▸ Your goal:
Set down the data below without change, skipping the pictures it holds.

========

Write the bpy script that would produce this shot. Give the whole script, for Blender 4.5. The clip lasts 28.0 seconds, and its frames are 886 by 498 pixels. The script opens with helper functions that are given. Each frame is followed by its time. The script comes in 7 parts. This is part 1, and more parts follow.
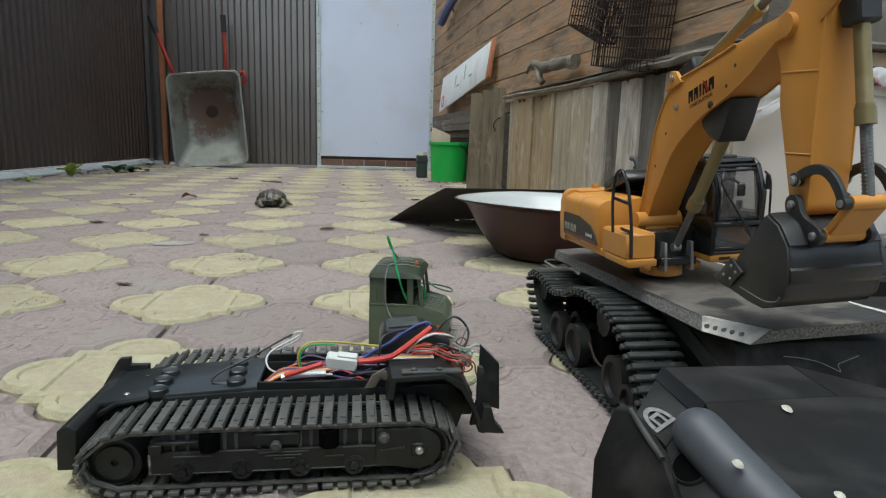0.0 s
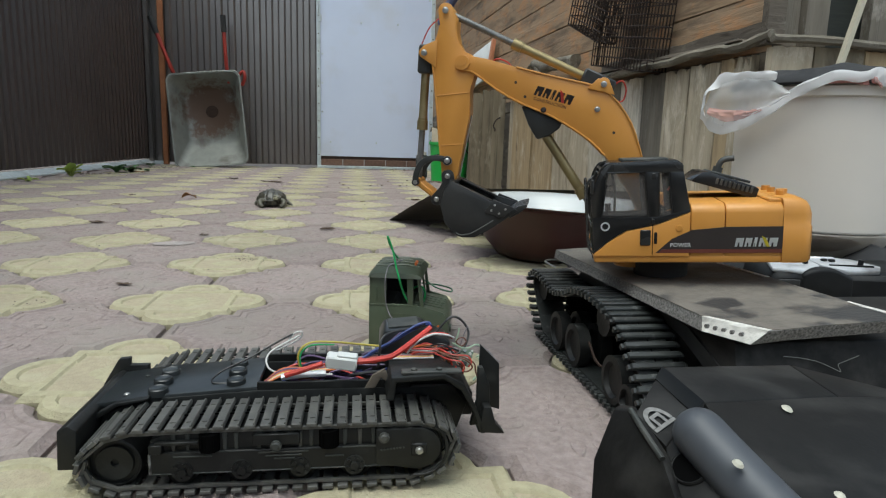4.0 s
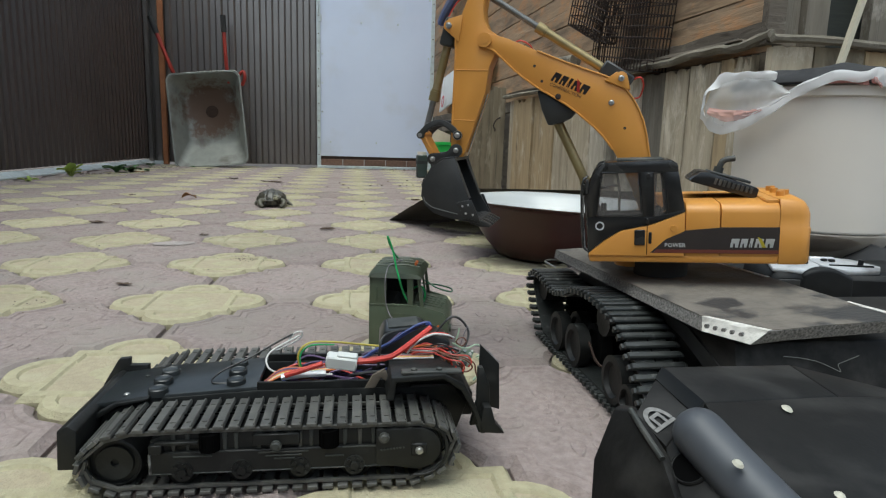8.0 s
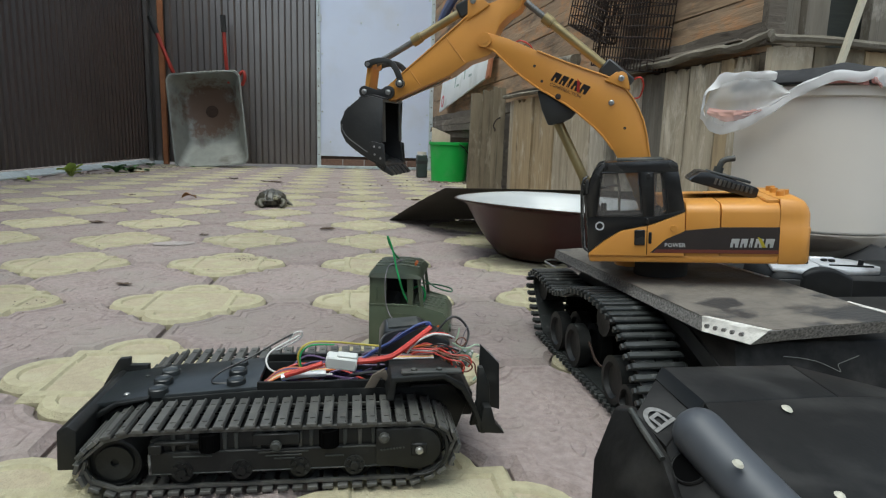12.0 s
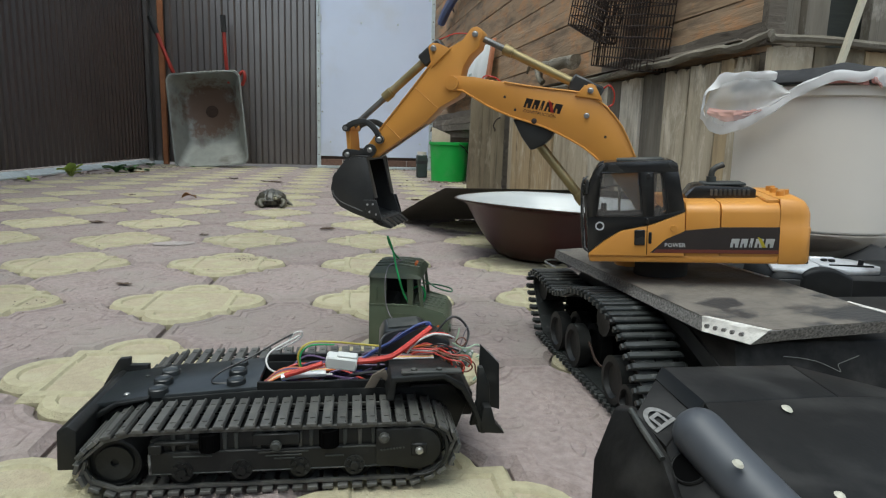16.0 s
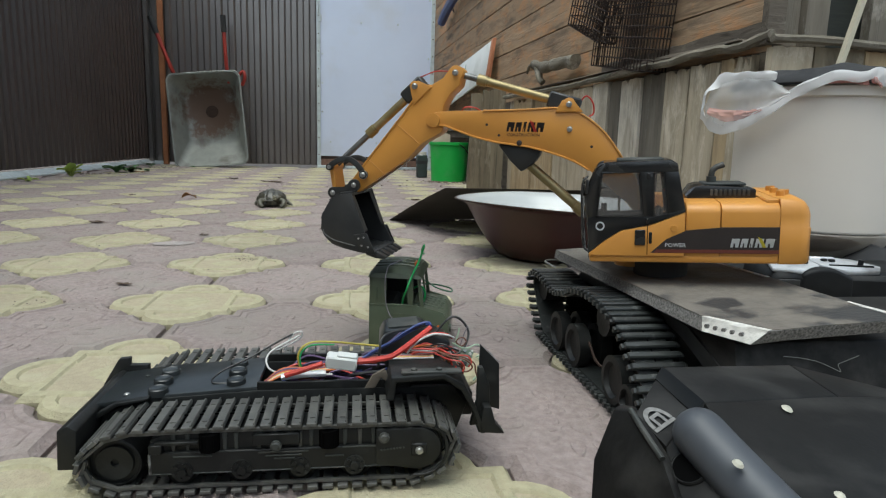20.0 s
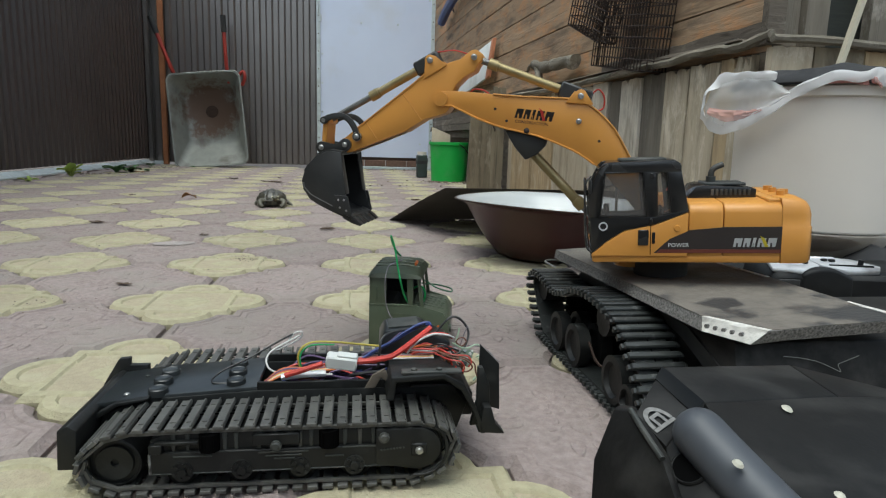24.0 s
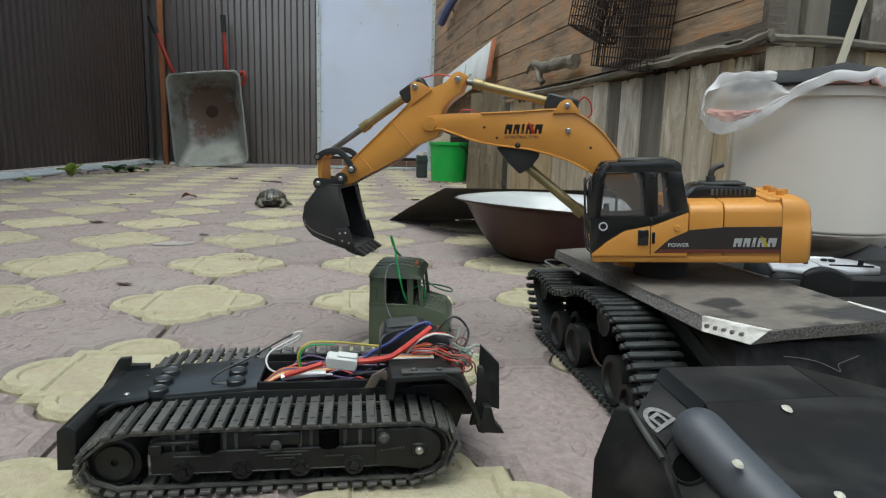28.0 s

========

▸ Response to this task:
Write the bpy script that would produce this shot. Give the whole script, for Blender 4.5. The clip lasts 28.0 seconds, and its frames are 886 by 498 pixels. The script opens with helper functions that are given. Each frame is followed by its time. The script comes in 7 parts. This is part 1, and more parts follow.
0.0 s
4.0 s
8.0 s
12.0 s
16.0 s
20.0 s
24.0 s
28.0 s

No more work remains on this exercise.